## [Supplied information]
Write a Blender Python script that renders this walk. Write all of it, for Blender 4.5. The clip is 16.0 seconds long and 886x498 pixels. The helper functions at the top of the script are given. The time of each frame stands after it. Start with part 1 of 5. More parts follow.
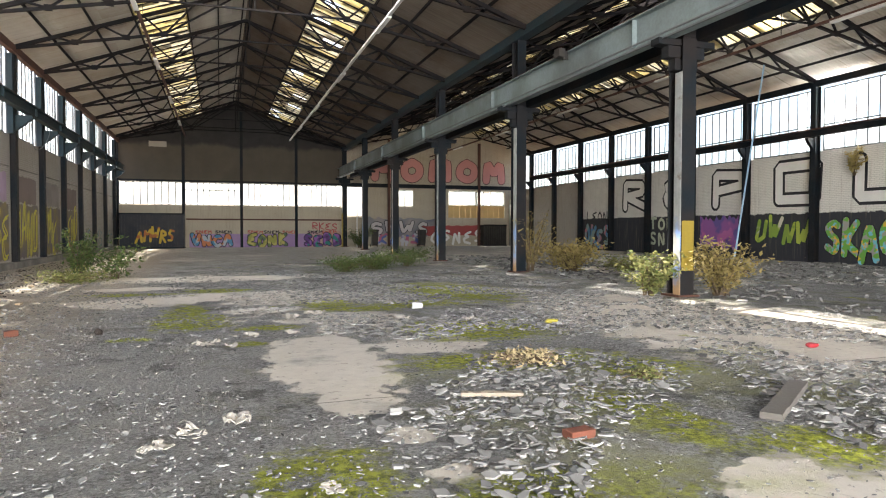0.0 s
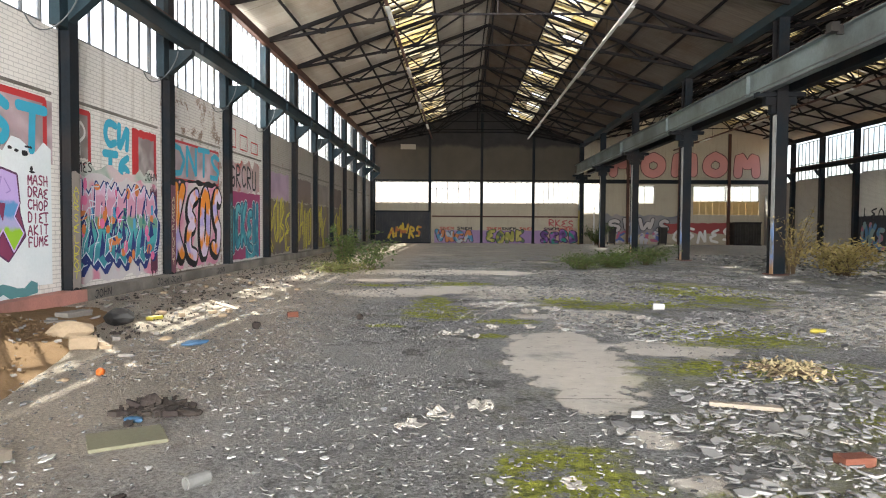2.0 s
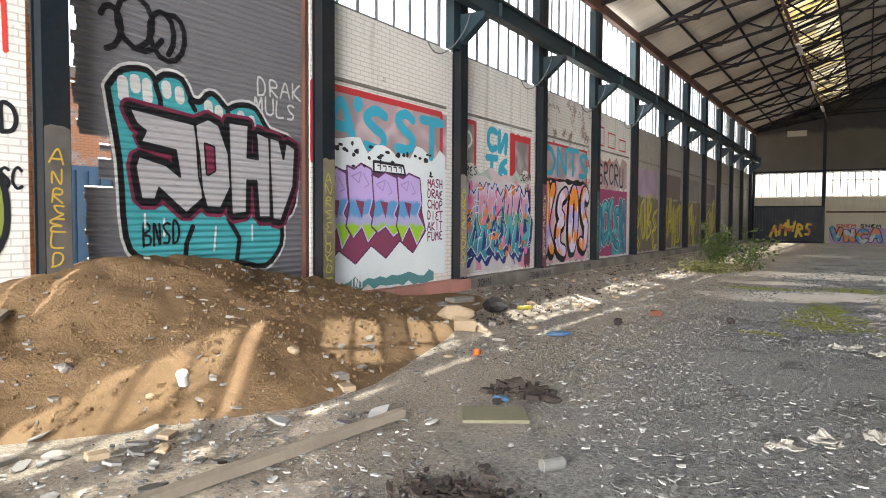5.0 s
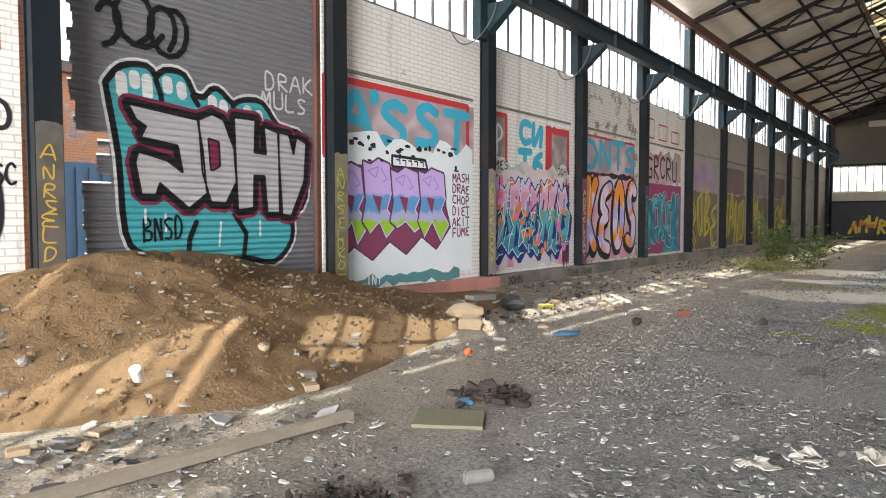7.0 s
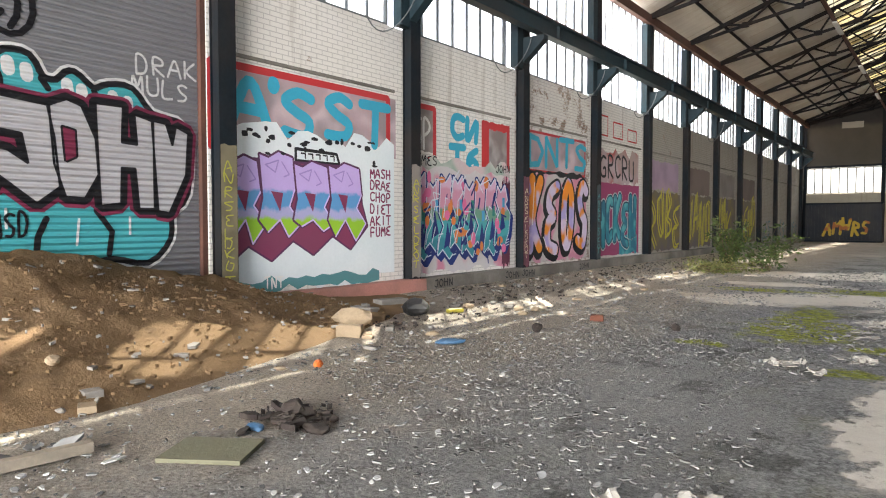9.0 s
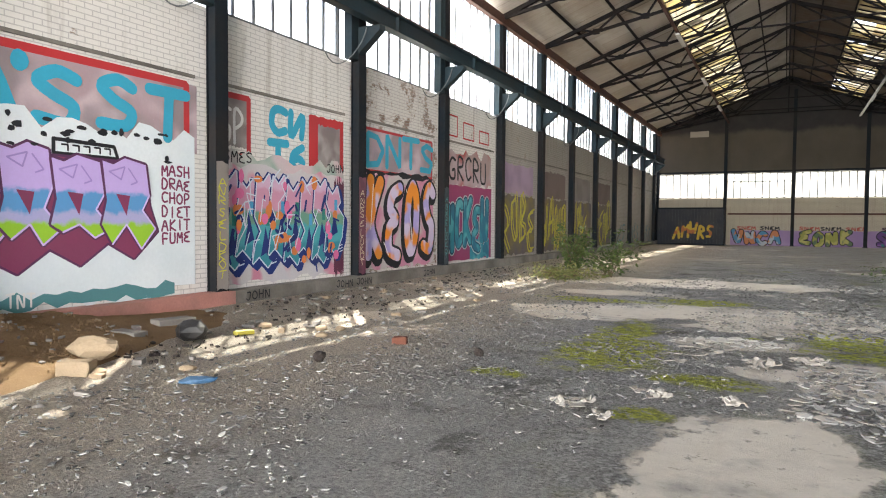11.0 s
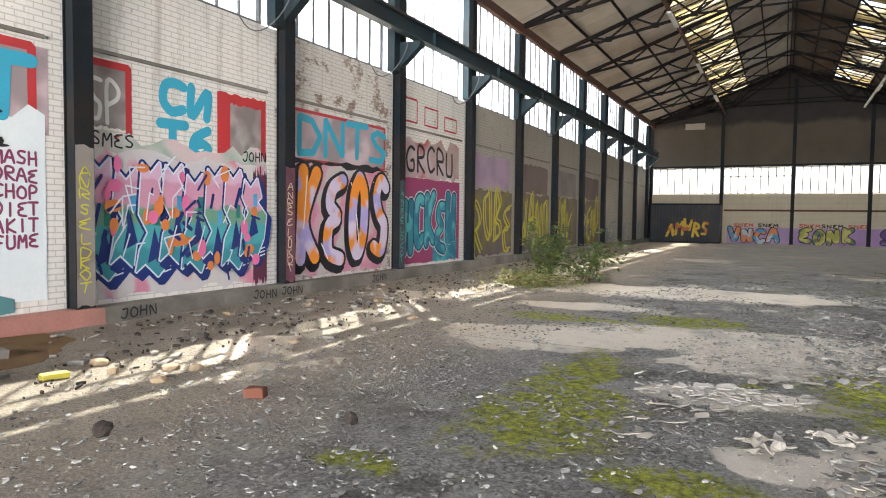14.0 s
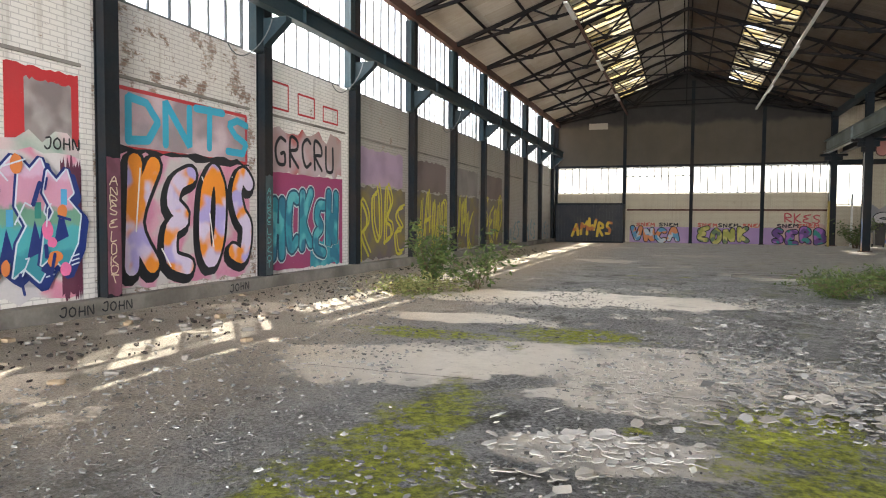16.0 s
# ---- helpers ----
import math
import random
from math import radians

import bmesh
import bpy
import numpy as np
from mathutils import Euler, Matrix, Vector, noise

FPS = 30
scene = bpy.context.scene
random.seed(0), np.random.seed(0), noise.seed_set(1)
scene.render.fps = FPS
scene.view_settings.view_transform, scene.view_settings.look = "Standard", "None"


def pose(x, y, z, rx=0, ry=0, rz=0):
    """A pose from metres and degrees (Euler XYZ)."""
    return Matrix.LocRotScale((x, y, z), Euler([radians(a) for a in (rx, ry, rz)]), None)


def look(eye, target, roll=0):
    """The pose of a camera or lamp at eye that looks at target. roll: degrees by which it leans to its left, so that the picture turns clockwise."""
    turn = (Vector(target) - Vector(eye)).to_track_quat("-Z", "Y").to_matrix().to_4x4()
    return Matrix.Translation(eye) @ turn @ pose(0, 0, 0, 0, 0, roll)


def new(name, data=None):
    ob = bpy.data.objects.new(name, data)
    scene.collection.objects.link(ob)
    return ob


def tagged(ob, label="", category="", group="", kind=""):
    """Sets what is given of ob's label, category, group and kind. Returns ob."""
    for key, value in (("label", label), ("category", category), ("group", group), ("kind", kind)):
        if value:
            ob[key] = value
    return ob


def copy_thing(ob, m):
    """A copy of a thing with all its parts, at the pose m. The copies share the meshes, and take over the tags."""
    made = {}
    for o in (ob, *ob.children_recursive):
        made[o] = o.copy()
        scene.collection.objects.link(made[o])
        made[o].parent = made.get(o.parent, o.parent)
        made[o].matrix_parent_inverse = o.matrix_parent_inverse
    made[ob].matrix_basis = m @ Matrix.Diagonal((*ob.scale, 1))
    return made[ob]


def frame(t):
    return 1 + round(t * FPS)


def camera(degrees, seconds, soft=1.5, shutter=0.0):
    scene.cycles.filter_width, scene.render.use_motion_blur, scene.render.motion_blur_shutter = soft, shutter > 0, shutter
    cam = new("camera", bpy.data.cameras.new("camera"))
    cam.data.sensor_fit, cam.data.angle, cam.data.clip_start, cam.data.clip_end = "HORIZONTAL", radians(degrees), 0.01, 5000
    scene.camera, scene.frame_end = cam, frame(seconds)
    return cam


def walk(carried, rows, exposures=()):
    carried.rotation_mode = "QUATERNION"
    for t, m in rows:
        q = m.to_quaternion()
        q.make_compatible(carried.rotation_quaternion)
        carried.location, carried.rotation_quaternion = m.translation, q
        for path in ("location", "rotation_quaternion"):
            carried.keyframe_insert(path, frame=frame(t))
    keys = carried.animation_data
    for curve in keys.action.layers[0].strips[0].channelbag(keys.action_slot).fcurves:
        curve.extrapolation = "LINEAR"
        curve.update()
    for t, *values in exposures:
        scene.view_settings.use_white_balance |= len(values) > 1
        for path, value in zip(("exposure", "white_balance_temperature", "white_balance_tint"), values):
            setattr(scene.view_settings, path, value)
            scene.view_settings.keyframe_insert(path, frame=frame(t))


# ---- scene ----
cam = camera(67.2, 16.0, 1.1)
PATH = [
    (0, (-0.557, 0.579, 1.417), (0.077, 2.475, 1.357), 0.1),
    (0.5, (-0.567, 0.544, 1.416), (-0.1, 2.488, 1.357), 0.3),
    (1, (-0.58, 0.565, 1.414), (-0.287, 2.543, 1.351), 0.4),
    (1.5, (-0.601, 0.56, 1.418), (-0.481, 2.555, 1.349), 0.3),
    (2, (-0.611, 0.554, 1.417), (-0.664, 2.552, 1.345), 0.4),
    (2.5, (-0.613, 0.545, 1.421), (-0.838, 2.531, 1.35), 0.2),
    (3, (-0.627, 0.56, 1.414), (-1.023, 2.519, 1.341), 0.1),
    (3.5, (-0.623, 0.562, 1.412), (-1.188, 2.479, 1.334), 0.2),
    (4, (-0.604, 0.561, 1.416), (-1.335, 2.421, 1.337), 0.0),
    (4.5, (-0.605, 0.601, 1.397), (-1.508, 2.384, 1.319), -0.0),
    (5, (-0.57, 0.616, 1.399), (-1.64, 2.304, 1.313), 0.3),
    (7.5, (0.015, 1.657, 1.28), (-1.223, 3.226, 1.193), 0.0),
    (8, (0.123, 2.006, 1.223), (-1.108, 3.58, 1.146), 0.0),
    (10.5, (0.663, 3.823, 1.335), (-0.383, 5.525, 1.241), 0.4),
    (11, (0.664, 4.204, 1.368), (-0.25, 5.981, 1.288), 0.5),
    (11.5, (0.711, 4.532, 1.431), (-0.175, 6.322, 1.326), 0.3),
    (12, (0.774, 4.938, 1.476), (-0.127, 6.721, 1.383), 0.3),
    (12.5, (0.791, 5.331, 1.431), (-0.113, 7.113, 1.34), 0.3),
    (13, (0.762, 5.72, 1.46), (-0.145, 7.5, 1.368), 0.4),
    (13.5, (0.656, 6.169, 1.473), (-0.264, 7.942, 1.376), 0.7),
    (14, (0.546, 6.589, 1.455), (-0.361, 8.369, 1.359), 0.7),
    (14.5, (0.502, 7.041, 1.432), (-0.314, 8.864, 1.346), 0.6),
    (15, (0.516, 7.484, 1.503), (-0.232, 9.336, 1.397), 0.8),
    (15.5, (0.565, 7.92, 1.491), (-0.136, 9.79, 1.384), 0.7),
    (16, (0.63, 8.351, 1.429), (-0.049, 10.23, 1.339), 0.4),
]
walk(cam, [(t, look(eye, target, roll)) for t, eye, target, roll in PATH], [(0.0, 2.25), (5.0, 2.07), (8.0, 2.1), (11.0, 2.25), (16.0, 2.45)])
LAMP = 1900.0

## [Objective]
From the first line above through the line containing "scene.render.fps = FPS", copy everything exactly, without the pictures.

## [The completed task]
Write a Blender Python script that renders this walk. Write all of it, for Blender 4.5. The clip is 16.0 seconds long and 886x498 pixels. The helper functions at the top of the script are given. The time of each frame stands after it. Start with part 1 of 5. More parts follow.
0.0 s
2.0 s
5.0 s
7.0 s
9.0 s
11.0 s
14.0 s
16.0 s
# ---- helpers ----
import math
import random
from math import radians

import bmesh
import bpy
import numpy as np
from mathutils import Euler, Matrix, Vector, noise

FPS = 30
scene = bpy.context.scene
random.seed(0), np.random.seed(0), noise.seed_set(1)
scene.render.fps = FPS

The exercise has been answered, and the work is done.